Task details: Will you write out the data exactly, excluding every picture?

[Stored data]
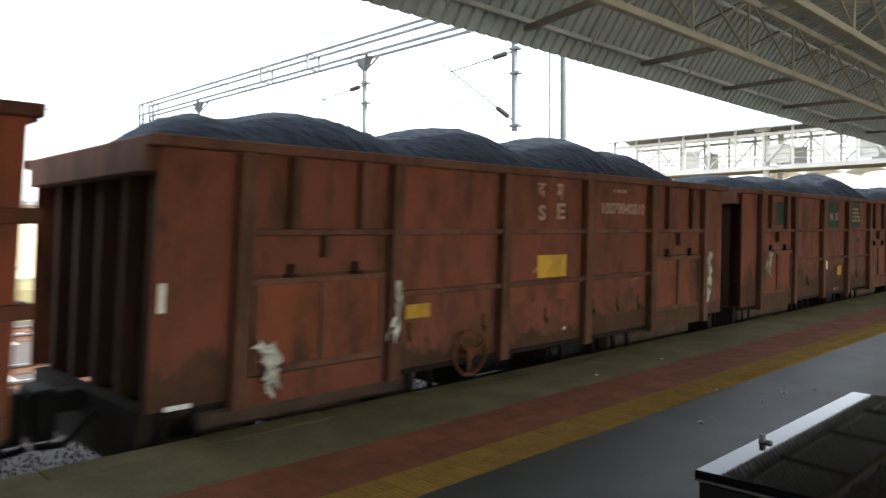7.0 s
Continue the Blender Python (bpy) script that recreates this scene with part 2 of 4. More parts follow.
def part(name, bm, material, parent=None, label="", bevel=0.0, at=None):
    ob = new(name, bm if isinstance(bm, bpy.types.Mesh) else data(name, bm, material, bevel))
    if parent:
        ob.parent = parent
    if at is not None:
        ob.matrix_basis = at
    return tagged(ob, label)


def thing(name, label, category, group="", kind="", m=None):
    ob = new(name)
    if m is not None:
        ob.matrix_basis = m
    return tagged(ob, label, category, group, kind)


B = bmesh.new
I4 = Matrix.Identity(4)


def words(parent, body, y, z, width, height, material, x=1.5605, name="lettering"):
    """Painted lettering on a wagon's side, standing a hair proud of it; its reader looks towards -x."""
    cu = bpy.data.curves.new(name, "FONT")
    cu.body, cu.size, cu.extrude, cu.offset = body, 1.0, 0.001, 0.03
    cu.resolution_u = 4
    tmp = bpy.data.objects.new("tmp", cu)
    scene.collection.objects.link(tmp)
    bpy.context.view_layer.update()
    me = bpy.data.meshes.new_from_object(tmp.evaluated_get(bpy.context.evaluated_depsgraph_get()))
    bpy.data.objects.remove(tmp)
    me.materials.clear()
    me.materials.append(material)
    ob = new(name, me)
    co = np.array([v.co for v in me.vertices])
    lo, hi = co.min(0), co.max(0)
    kx, kz = width / (hi[0] - lo[0]), height / (hi[1] - lo[1])
    for v in me.vertices:
        v.co = (x + v.co.z, (v.co.x - lo[0]) * kx, (v.co.y - lo[1]) * kz)
    ob.parent = parent
    ob.matrix_basis = pose(0, y, z)
    return ob


# ---- ground and tracks ----
RAILZ = -0.8
TRACKS = (-7.37, -14.6, -20.9, -33.0, 9.2)
Y0, Y1 = -40.0, 260.0

g = B()
box(g, -1500, 1500, -1500, 3000, -2.0, -1.12)
tagged(part("ground", g, EARTH), "dry brown earth beyond the tracks", "ground", kind="structure")
g = B()
box(g, 7.5, 12, Y0, Y1, -1.12, -0.98)
tagged(part("track_bed", g, BALLAST), "grey crushed-stone ballast behind the platform", "ballast", kind="structure")
g = B()
box(g, -38, -5.74, Y0, Y1, -1.12, -0.98)
tagged(part("track_bed", g, BALLAST), "grey crushed-stone ballast under the tracks", "ballast", kind="structure")


g = B()
box(g, -12.3, -10.35, Y0, Y1, -0.98, -0.9)
tagged(part("path_cess", g, SLEEPER), "pale dusty walkway between the tracks", "walkway", kind="structure")


def ballast_stones():
    rng = random.Random(5)
    vs, fs = [], []
    for i in range(9000):
        y = rng.uniform(-4, 30)
        x = rng.choice((rng.uniform(-9.6, -5.8), rng.uniform(-10.4, -9.0)))
        r = rng.uniform(0.02, 0.05)
        b = len(vs)
        for dx, dy, dz in ((1, 0, 0), (-0.5, 0.8, 0.1), (-0.6, -0.8, 0), (0.1, 0, 1)):
            vs.append((x + r * dx * rng.uniform(0.7, 1.4), y + r * dy * rng.uniform(0.7, 1.4), -0.99 + r * dz))
        fs += [(b, b + 1, b + 3), (b + 1, b + 2, b + 3), (b + 2, b, b + 3)]
    me = bpy.data.meshes.new("ballast_stones")
    me.from_pydata(vs, [], fs)
    me.materials.append(BALLAST)
    tagged(new("ballast_stones", me), "loose grey ballast stones beside the rails", "ballast", kind="stuff")


ballast_stones()


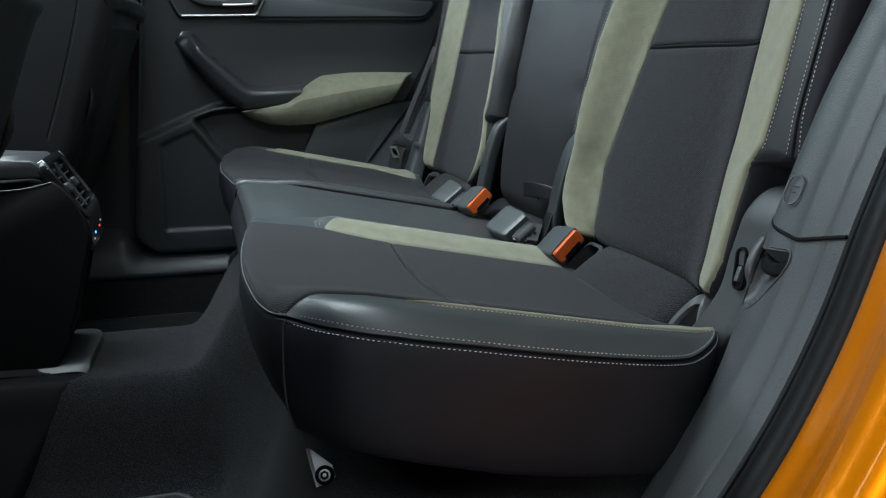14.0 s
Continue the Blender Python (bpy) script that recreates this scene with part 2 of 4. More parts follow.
def smooth_path(pts, n):
    """n points on a smooth curve through pts, evenly spaced."""
    p = np.array(pts, float)
    ext = np.vstack([2 * p[0] - p[1], p, 2 * p[-1] - p[-2]])
    fine = []
    for i in range(1, len(ext) - 2):
        a, b, c, d = ext[i - 1:i + 3]
        for t in np.linspace(0, 1, 24, endpoint=False):
            fine.append(0.5 * (2 * b + (c - a) * t + (2 * a - 5 * b + 4 * c - d) * t * t + (3 * b - a - 3 * c + d) * t ** 3))
    fine.append(p[-1])
    fine = np.array(fine)
    s = np.concatenate([[0], np.cumsum(np.linalg.norm(np.diff(fine, axis=0), axis=1))])
    u = np.linspace(0, s[-1], n)
    return np.stack([np.interp(u, s, fine[:, k]) for k in range(p.shape[1])], 1)


def sweep(name, pts, profile, up, material, parent=None, label="", n=40, sharp=50, scale=None):
    """A closed 2D profile (side, up) carried along a smooth path."""
    path = smooth_path(pts, n)
    up = np.array(up, float)
    rings = []
    for i in range(n):
        t = path[min(i + 1, n - 1)] - path[max(i - 1, 0)]
        t = t / np.linalg.norm(t)
        side = np.cross(t, up)
        side /= np.linalg.norm(side)
        u2 = np.cross(side, t)
        k = 1.0 if scale is None else float(np.interp(i / (n - 1), scale[0], scale[1]))
        rings.append([path[i] + k * (a * side + b * u2) for a, b in profile])
    return loft(name, rings, material, parent, label, sharp)


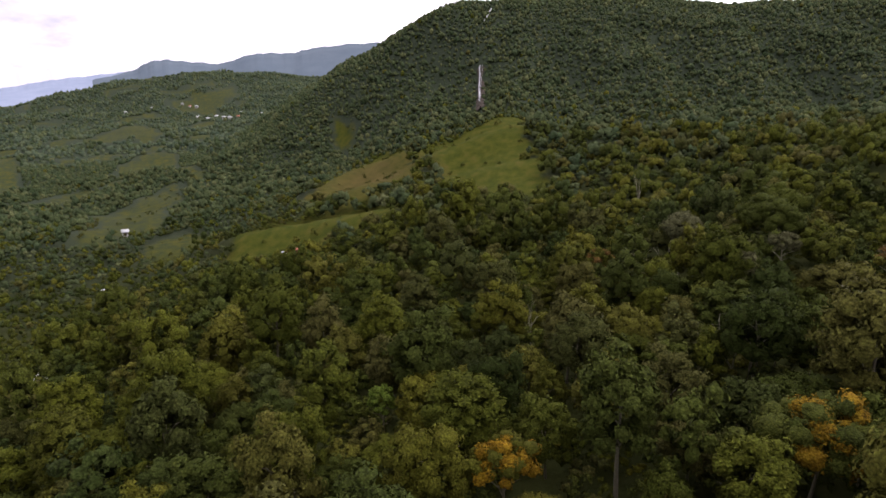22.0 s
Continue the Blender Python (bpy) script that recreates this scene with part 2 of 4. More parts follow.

Exercise output:
7.0 s
Continue the Blender Python (bpy) script that recreates this scene with part 2 of 4. More parts follow.
def part(name, bm, material, parent=None, label="", bevel=0.0, at=None):
    ob = new(name, bm if isinstance(bm, bpy.types.Mesh) else data(name, bm, material, bevel))
    if parent:
        ob.parent = parent
    if at is not None:
        ob.matrix_basis = at
    return tagged(ob, label)


def thing(name, label, category, group="", kind="", m=None):
    ob = new(name)
    if m is not None:
        ob.matrix_basis = m
    return tagged(ob, label, category, group, kind)


B = bmesh.new
I4 = Matrix.Identity(4)


def words(parent, body, y, z, width, height, material, x=1.5605, name="lettering"):
    """Painted lettering on a wagon's side, standing a hair proud of it; its reader looks towards -x."""
    cu = bpy.data.curves.new(name, "FONT")
    cu.body, cu.size, cu.extrude, cu.offset = body, 1.0, 0.001, 0.03
    cu.resolution_u = 4
    tmp = bpy.data.objects.new("tmp", cu)
    scene.collection.objects.link(tmp)
    bpy.context.view_layer.update()
    me = bpy.data.meshes.new_from_object(tmp.evaluated_get(bpy.context.evaluated_depsgraph_get()))
    bpy.data.objects.remove(tmp)
    me.materials.clear()
    me.materials.append(material)
    ob = new(name, me)
    co = np.array([v.co for v in me.vertices])
    lo, hi = co.min(0), co.max(0)
    kx, kz = width / (hi[0] - lo[0]), height / (hi[1] - lo[1])
    for v in me.vertices:
        v.co = (x + v.co.z, (v.co.x - lo[0]) * kx, (v.co.y - lo[1]) * kz)
    ob.parent = parent
    ob.matrix_basis = pose(0, y, z)
    return ob


# ---- ground and tracks ----
RAILZ = -0.8
TRACKS = (-7.37, -14.6, -20.9, -33.0, 9.2)
Y0, Y1 = -40.0, 260.0

g = B()
box(g, -1500, 1500, -1500, 3000, -2.0, -1.12)
tagged(part("ground", g, EARTH), "dry brown earth beyond the tracks", "ground", kind="structure")
g = B()
box(g, 7.5, 12, Y0, Y1, -1.12, -0.98)
tagged(part("track_bed", g, BALLAST), "grey crushed-stone ballast behind the platform", "ballast", kind="structure")
g = B()
box(g, -38, -5.74, Y0, Y1, -1.12, -0.98)
tagged(part("track_bed", g, BALLAST), "grey crushed-stone ballast under the tracks", "ballast", kind="structure")


g = B()
box(g, -12.3, -10.35, Y0, Y1, -0.98, -0.9)
tagged(part("path_cess", g, SLEEPER), "pale dusty walkway between the tracks", "walkway", kind="structure")


def ballast_stones():
    rng = random.Random(5)
    vs, fs = [], []
    for i in range(9000):
        y = rng.uniform(-4, 30)
        x = rng.choice((rng.uniform(-9.6, -5.8), rng.uniform(-10.4, -9.0)))
        r = rng.uniform(0.02, 0.05)
        b = len(vs)
        for dx, dy, dz in ((1, 0, 0), (-0.5, 0.8, 0.1), (-0.6, -0.8, 0), (0.1, 0, 1)):
            vs.append((x + r * dx * rng.uniform(0.7, 1.4), y + r * dy * rng.uniform(0.7, 1.4), -0.99 + r * dz))
        fs += [(b, b + 1, b + 3), (b + 1, b + 2, b + 3), (b + 2, b, b + 3)]
    me = bpy.data.meshes.new("ballast_stones")
    me.from_pydata(vs, [], fs)
    me.materials.append(BALLAST)
    tagged(new("ballast_stones", me), "loose grey ballast stones beside the rails", "ballast", kind="stuff")


ballast_stones()


14.0 s
Continue the Blender Python (bpy) script that recreates this scene with part 2 of 4. More parts follow.
def smooth_path(pts, n):
    """n points on a smooth curve through pts, evenly spaced."""
    p = np.array(pts, float)
    ext = np.vstack([2 * p[0] - p[1], p, 2 * p[-1] - p[-2]])
    fine = []
    for i in range(1, len(ext) - 2):
        a, b, c, d = ext[i - 1:i + 3]
        for t in np.linspace(0, 1, 24, endpoint=False):
            fine.append(0.5 * (2 * b + (c - a) * t + (2 * a - 5 * b + 4 * c - d) * t * t + (3 * b - a - 3 * c + d) * t ** 3))
    fine.append(p[-1])
    fine = np.array(fine)
    s = np.concatenate([[0], np.cumsum(np.linalg.norm(np.diff(fine, axis=0), axis=1))])
    u = np.linspace(0, s[-1], n)
    return np.stack([np.interp(u, s, fine[:, k]) for k in range(p.shape[1])], 1)


def sweep(name, pts, profile, up, material, parent=None, label="", n=40, sharp=50, scale=None):
    """A closed 2D profile (side, up) carried along a smooth path."""
    path = smooth_path(pts, n)
    up = np.array(up, float)
    rings = []
    for i in range(n):
        t = path[min(i + 1, n - 1)] - path[max(i - 1, 0)]
        t = t / np.linalg.norm(t)
        side = np.cross(t, up)
        side /= np.linalg.norm(side)
        u2 = np.cross(side, t)
        k = 1.0 if scale is None else float(np.interp(i / (n - 1), scale[0], scale[1]))
        rings.append([path[i] + k * (a * side + b * u2) for a, b in profile])
    return loft(name, rings, material, parent, label, sharp)


22.0 s
Continue the Blender Python (bpy) script that recreates this scene with part 2 of 4. More parts follow.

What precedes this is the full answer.